Previously I shared some posts about my experience about the Atlantic Crossing, using a sailing boat. I decided I should write an article about some other part of that wonderful trip, about how to hitchhike a sailing boat! 🙂
You can read my previous articles about different parts of my Atlantic Crossing story at the bottom of this post. So, here we go, hitchhiking a sailing boat, from memoirs of Senem Tongar!
Twenty days passed since we stepped into the Canary Islands, Las Palmas, and, unfortunately, we couldn’t find a single boat. We wanted to try our chance on the other islands and see if there are some boat owners who look for a crew for Atlantic Crossing. On December 1st of 2014, we planned to go to Fuerteventura island. We packed our freshly washed clothes. We did some small shopping and went to the marina to meet David who was one of the friends in the island for morning coffee and say goodbye. After our coffee, the sun was shining and we didn’t want to miss this last opportunity and went to the beach just next to the marina. We spent a few hours on the beach lying on the hot sand with Jan who was another sailor friend of us on the island. He was German and travelling by his sailing boat since June 2014.
It was time to say goodbye to Las Palmas and go to Fuerteventura island. We decided to go to Sailors bar in the marina with having little sadness for not finding a boat. After a few minutes we went into Sailors bar, a heavy summer rain started and all people outside ran inside. Meanwhile, we met with some German sailors, Thomas and Matthias who were going to Antigua, Cuba and later Fiji island.
While we were speaking with Thomas and Matthias, I found out that Thomas is the guy who saw our ad in the marina and called me yesterday. On the phone, he said he wants only one crew. I said we are two and that’s why I rejected him. They had just arrived in Las Palmas from Malta. They were so tired and exhausted after passing strong storms that they wanted to have more crew for the night watch.

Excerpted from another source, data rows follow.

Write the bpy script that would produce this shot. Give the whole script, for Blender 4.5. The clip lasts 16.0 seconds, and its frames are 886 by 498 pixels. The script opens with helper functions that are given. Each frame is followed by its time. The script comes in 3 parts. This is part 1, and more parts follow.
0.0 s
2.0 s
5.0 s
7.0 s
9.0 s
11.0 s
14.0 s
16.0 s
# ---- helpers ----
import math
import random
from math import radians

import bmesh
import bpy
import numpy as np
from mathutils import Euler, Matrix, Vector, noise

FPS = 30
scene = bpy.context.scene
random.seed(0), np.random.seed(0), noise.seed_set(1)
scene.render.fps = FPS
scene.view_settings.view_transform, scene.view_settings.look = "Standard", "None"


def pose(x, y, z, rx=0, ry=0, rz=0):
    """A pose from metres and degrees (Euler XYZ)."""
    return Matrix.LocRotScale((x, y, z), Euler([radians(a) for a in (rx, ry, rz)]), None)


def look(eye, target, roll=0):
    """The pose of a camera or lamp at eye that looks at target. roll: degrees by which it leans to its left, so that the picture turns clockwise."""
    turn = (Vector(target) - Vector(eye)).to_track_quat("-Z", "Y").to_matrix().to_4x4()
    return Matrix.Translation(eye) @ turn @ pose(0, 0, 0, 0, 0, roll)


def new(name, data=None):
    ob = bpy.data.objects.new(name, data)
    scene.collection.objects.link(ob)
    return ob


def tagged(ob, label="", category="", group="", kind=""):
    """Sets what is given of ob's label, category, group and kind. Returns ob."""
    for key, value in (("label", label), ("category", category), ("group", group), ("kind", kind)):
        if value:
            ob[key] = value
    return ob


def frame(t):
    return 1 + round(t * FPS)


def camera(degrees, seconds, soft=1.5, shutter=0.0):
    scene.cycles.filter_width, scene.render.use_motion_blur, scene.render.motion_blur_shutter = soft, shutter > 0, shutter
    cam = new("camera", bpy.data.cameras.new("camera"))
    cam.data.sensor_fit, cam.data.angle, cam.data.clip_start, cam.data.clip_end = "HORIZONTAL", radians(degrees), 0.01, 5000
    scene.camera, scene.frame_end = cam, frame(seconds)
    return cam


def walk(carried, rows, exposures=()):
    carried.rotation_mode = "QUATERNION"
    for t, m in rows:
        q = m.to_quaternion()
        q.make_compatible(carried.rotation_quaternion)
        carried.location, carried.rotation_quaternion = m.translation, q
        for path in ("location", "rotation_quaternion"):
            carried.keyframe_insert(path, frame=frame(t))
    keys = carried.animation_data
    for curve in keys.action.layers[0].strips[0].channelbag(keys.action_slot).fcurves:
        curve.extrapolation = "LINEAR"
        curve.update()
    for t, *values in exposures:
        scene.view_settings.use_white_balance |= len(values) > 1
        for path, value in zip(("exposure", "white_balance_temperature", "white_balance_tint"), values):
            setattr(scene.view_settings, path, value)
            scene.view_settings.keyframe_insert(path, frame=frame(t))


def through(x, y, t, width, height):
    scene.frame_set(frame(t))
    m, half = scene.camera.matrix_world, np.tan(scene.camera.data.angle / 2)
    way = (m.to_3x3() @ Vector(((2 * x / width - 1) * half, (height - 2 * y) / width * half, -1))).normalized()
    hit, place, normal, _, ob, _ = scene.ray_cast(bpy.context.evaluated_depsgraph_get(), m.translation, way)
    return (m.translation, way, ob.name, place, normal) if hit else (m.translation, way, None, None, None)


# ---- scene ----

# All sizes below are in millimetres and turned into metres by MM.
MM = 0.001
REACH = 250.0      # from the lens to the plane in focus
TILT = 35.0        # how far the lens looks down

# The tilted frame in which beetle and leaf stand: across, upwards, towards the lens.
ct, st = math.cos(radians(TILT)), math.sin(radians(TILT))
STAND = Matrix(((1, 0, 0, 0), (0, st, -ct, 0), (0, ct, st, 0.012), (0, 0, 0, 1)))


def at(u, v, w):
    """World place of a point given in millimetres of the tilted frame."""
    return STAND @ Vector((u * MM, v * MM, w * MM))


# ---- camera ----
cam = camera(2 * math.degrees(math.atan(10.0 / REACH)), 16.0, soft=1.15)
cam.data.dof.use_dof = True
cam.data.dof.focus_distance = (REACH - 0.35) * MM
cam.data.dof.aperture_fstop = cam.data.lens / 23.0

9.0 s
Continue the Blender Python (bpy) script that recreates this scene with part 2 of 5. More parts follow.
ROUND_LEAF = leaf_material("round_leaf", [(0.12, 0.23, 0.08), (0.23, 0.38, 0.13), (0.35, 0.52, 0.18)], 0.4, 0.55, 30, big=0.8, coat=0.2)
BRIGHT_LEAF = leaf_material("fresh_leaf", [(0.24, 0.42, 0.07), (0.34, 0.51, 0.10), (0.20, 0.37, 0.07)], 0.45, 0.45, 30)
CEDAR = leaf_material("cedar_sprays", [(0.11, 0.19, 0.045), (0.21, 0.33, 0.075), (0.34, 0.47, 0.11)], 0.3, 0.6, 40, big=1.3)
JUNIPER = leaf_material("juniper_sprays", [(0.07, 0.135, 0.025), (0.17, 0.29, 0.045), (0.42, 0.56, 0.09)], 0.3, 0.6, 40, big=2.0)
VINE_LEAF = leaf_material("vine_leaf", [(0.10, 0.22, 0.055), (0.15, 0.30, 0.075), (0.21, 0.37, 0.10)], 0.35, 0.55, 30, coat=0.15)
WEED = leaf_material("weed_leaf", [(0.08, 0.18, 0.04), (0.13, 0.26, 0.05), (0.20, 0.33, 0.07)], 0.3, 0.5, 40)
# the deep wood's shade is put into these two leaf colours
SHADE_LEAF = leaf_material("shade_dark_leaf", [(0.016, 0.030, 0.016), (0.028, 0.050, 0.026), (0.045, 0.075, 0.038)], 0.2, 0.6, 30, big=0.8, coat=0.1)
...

We chatted a few hours and got along well. They didn’t like candidates for a crew to whom they interviewed and they changed their minds to get two people and asked us if we want to join them. I guess it wasn’t just a coincidence to meet them while we were in the bar for buying our ferry tickets. Anyway, the point is even when we had some sadness, we never lost our hope. We kept saying that we will find a very good boat soon. The boat was way over our expectations and those two German sailors were very professional and experienced. Our skipper Thomas had been on the seas for 20 years, Matthias was an ex-navy officer and engineer.
The compressor of the fridge was broke and we waited for it to be fixed. I was hoping that the problem will be solved and we will leave as soon as possible. A few days later we did some shopping for fresh and dry food. If we didn’t have enough wind we would have to go by the motor and reach Capo Verde islands to get fuel and turn to the west. If we had enough wind we would have to go a little bit to the south and turn our face to the west coast of Atlantic and go to Antigua. Of course, everything depended on weather conditions. We planned to make 200 miles per day and arrive in Antigua in 16 days. We had enough food and drinks.
We spend our last hours on the island and we were very excited. We didn’t know what the ocean will bring us and what we will learn from this trip.
While on the boat, we would have limited Access to the internet through satellite and it is very expensive. We needed to only use the internet to receive daily weather information.